In AA Mutual Insurance Association Ltd at 797F–G, it was stated that ‘if a supplier is entitled to bring a separate action, an insurance company may be vexed with a multiplicity of actions and anomalies arise’ such as suppliers not being subject to the same principles and constraints as third parties and suppliers’ claims being paid out in full when there was no entitlement to compensation of the third party or where the claim should have been subjected to the provisions of the Apportionment of Damages Act 34 of 1956 (Klopper 2007 (op cit)).

A survey of suppliers’ claims reported in RAF annual reports (2006-2020) shows that suppliers’ claims have risen from 57 054 in 2006 to 201 609 in 2020 (a 253% increase) and are currently nearly double the number of personal claims lodged. The average suppliers’ claim is about R 6 000. During this 13-year period the RAF paid out some R 11 billion to suppliers. The RAF has over the same period accumulated 107 000 arrear suppliers’ claims which (based on the average claim) is a contingent liability of approximately R 1,1 billion.

Due to the limited information given in the Form 2 Supplier Claim Form, establishing liability and quantum of medical costs is difficult and may result in unsubstantiated liability. The average suppliers’ claim of R 6 000 creates the danger of merit and quantum of such claim not being properly investigated. This is less likely to occur if the suppliers’ claim is dealt simultaneously with the main claim. In Daniels the RAF settled suppliers’ claims to the value of
R 171 182,10 even before the claimant had submitted her personal claim. The admitted suppliers’ claim liability resulted in the RAF liability for the claimant’s personal claim.

  • Suppliers’ claims v medical payments to claimants

Suppliers’ payments outstrip claimant’s medical costs payments. According to RAF annual reports (2006-2020) compensation paid to claimants for medical expenses amounted to an average of
R 8,36 billion. For the same period (based on averages) the RAF paid approximately R11 billion to suppliers. The discrepancy could indicate that suppliers are being paid where the (as required by s 17(5)) personal s 17(1) claim was not lodged and/or the third party was not entitled to compensation.


Section 17(5) does not authorise a separate suppliers’ claim or payment of suppliers’ claims in the absence of a valid and finalised claim in terms of s 17(1) nor is a separate independent suppliers claim legally tenable. The current judicial interpretation and application of this section ignores the historical development, the unambiguous/clear wording of s 17(5) and the provisions and legal principles that apply to a claim in terms of s 17(1) of the Act. The erroneous interpretation of s 17(5) has caused a multiplicity of claims with the possibility of anomalies and a considerable increased administrative and financial RAF burden.

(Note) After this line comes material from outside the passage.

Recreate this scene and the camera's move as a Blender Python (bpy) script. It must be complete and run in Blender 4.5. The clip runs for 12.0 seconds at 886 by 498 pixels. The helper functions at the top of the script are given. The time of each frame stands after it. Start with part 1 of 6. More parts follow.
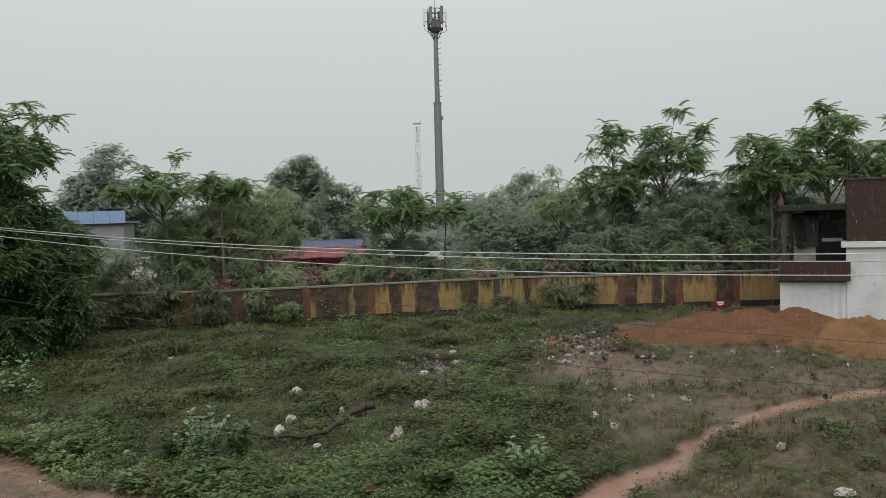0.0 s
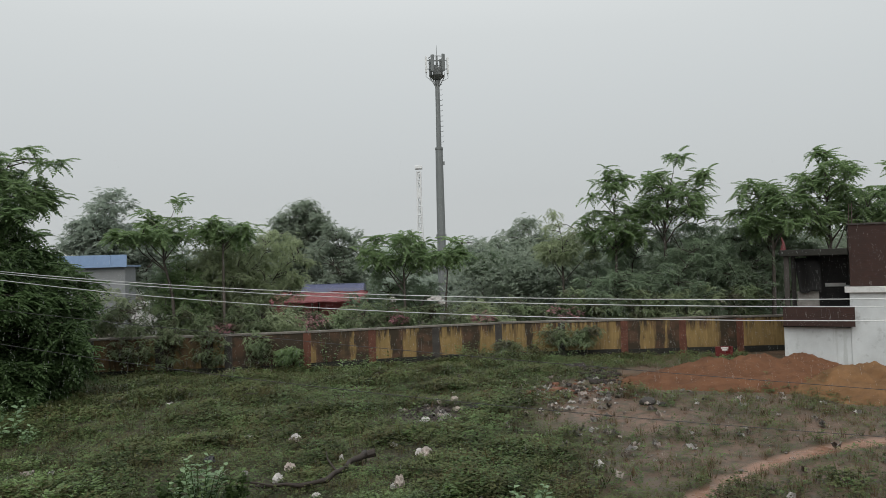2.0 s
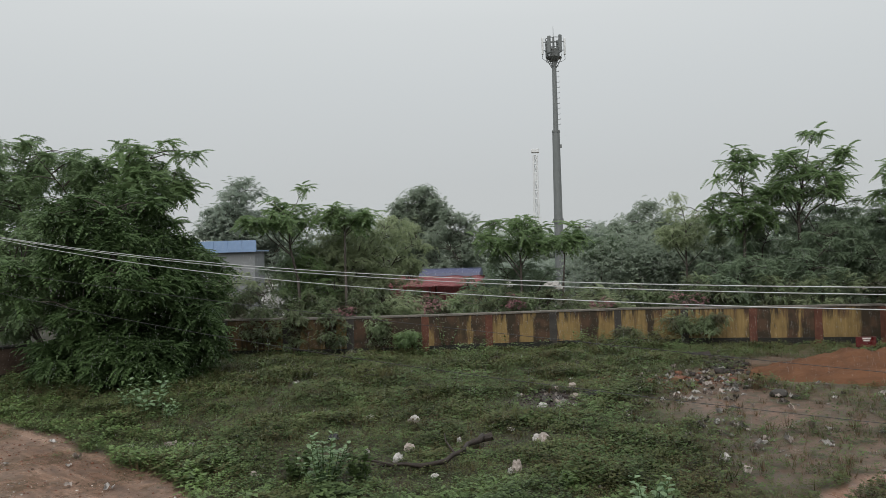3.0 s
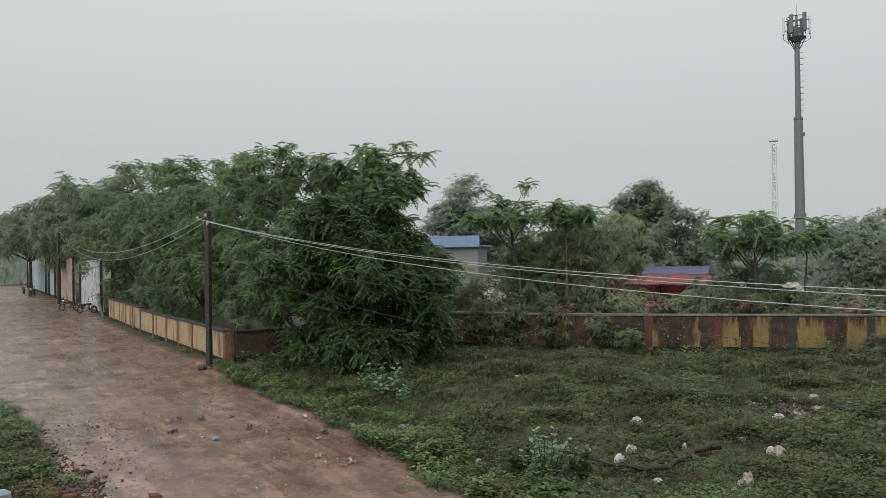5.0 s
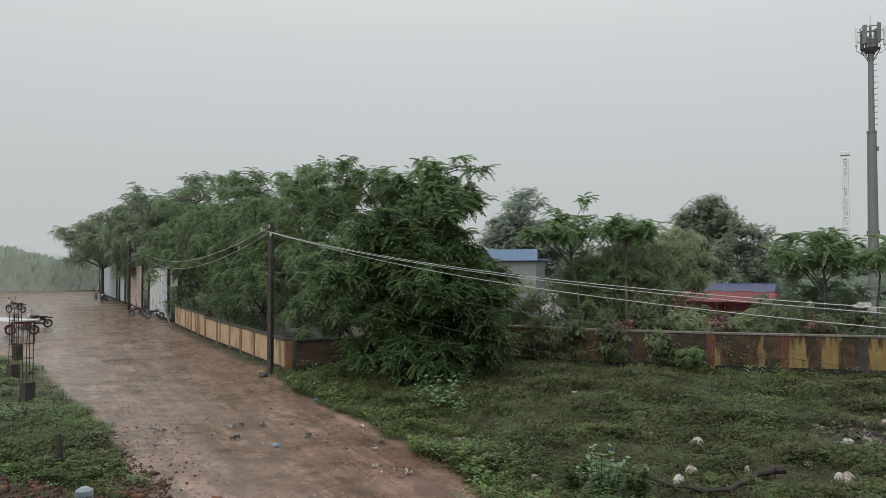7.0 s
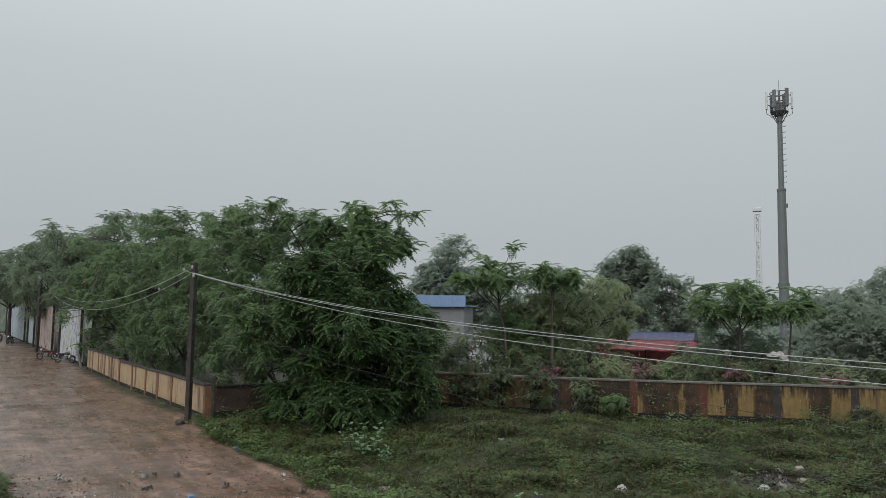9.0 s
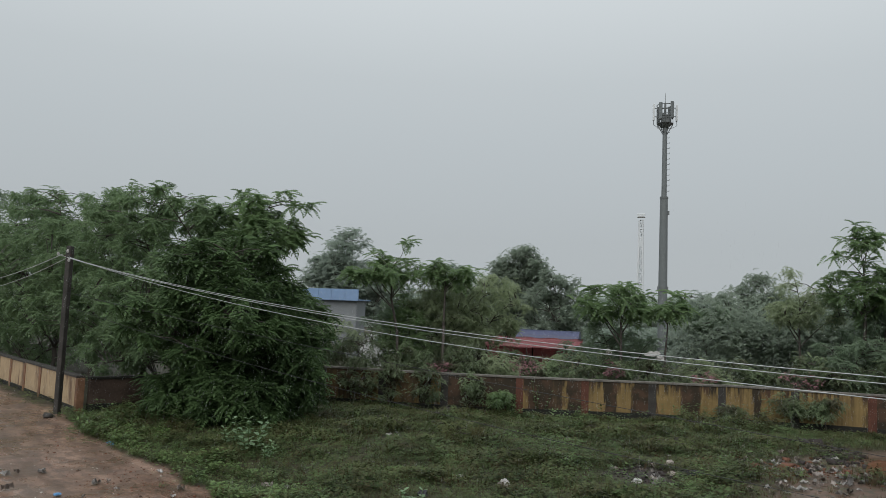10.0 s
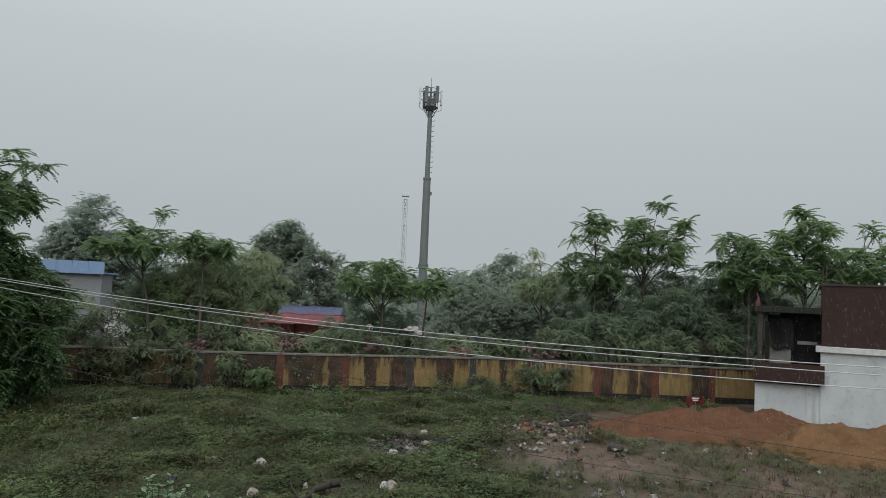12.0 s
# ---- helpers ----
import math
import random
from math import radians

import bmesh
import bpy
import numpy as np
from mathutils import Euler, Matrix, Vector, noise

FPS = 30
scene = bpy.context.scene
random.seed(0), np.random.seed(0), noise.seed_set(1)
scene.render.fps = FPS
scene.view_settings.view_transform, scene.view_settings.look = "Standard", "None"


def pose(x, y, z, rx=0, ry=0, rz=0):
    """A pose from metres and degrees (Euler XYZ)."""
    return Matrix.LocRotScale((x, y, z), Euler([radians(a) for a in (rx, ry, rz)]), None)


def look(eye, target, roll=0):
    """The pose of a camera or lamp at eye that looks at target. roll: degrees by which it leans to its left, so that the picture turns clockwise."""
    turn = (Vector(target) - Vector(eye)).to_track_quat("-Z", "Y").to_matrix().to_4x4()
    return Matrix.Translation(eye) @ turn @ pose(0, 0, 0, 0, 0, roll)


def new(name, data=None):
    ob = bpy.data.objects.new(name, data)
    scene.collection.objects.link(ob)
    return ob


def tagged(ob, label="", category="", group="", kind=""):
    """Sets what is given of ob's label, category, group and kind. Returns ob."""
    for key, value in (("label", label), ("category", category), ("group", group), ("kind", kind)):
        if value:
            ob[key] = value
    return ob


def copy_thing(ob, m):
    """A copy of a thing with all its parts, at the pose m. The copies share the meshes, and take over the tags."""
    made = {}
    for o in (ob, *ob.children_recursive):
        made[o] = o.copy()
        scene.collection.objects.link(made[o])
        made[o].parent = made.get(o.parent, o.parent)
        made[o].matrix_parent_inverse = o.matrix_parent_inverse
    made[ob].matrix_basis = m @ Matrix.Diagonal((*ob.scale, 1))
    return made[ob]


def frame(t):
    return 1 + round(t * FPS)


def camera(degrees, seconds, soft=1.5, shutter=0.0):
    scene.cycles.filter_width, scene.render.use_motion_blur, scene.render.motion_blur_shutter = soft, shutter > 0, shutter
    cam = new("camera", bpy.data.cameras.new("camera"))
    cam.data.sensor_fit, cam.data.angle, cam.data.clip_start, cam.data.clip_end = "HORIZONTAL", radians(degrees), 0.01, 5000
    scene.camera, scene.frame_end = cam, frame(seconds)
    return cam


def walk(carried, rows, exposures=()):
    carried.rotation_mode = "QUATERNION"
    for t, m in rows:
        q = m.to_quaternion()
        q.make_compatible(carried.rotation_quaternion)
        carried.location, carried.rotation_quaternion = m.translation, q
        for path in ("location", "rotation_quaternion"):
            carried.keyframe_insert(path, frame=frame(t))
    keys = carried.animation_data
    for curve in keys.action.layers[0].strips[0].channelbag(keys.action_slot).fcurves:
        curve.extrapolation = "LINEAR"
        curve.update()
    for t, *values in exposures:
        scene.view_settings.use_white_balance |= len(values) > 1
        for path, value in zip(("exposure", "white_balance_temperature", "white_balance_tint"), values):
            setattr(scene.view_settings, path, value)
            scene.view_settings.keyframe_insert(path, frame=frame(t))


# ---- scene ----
# ---------- camera: a phone held on an upper balcony, panned to the street and back ----------
cam = camera(61.37, 12.0, soft=0.7)
ROWS = [  # t, x, y, z, yaw, pitch, roll
    (0, 0.013, 0.142, 4.919, -0.15, -1.87, 1.63),
    (0.5, 0.005, 0.188, 4.924, -1.08, -0.24, 1.35),
    (1, -0.003, 0.202, 4.933, -1.61, 1.12, 1.21),
    (1.5, -0.007, 0.208, 4.930, -1.49, 1.64, 1.33),
    (2, -0.009, 0.230, 4.919, -0.06, 1.54, 1.55),
    (2.5, -0.013, 0.261, 4.917, 3.83, 1.01, 1.57),
    (3, -0.023, 0.254, 4.934, 8.85, 0.59, 1.54),
    (3.5, -0.027, 0.200, 4.968, 14.38, 0.44, 1.12),
    (3.7, -0.010, 0.061, 5.008, 16.47, 0.39, 1.01),
    (5.3, 0.005, -0.139, 5.043, 26.83, 0.63, 0.71),
    (5.5, 0.002, -0.244, 5.061, 27.52, 0.68, 0.58),
    (6, -0.002, -0.270, 5.070, 28.94, 0.76, 0.30),
    (6.5, 0.022, -0.269, 5.080, 29.54, 0.92, 0.10),
    (6.7, 0.045, -0.216, 5.069, 30.04, 1.10, 0.04),
    (8.3, 0.012, -0.166, 5.043, 27.84, 4.38, -0.46),
    (8.5, -0.020, -0.150, 5.033, 27.07, 4.70, -0.69),
    (9, -0.019, -0.132, 5.031, 24.49, 5.08, -0.84),
    (9.5, -0.014, -0.100, 5.029, 20.32, 4.97, -1.50),
    (10, -0.011, -0.076, 5.043, 16.30, 4.90, -2.25),
    (10.5, -0.009, -0.036, 5.059, 11.91, 4.89, -2.66),
    (11, 0.012, 0.021, 5.058, 7.37, 4.55, -2.66),
    (11.5, 0.034, 0.043, 5.059, 2.71, 4.10, -2.58),
    (12, 0.025, 0.054, 5.072, -1.61, 3.78, -2.48),
]
EXPOSURES = [(0.0, 0.08, 6680, 11), (2.0, 0.06, 6560, 10), (3.5, 0.06, 6560, 11), (6.5, 0.06, 6580, 10), (8.5, -0.17, 6350, 9), (12.0, -0.19, 6300, 9)]
walk(cam, [(t, pose(x, y, z, 90 + pitch, roll, yaw)) for t, x, y, z, yaw, pitch, roll in ROWS], EXPOSURES)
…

It is suggested that the administration of suppliers’ claims be urgently reviewed to ensure that the provisions and intention of the legislator is given effect, RAF funds are not allocated to payments not sanctioned by the Act and the ability of the RAF to comply with its constitutional duty to third party claimants, is enhanced.

Professor Hennie Klopper BA LLD (UFS) is an Emeritus Professor at the University of Pretoria and legal practitioner at HB Klopper in Pretoria.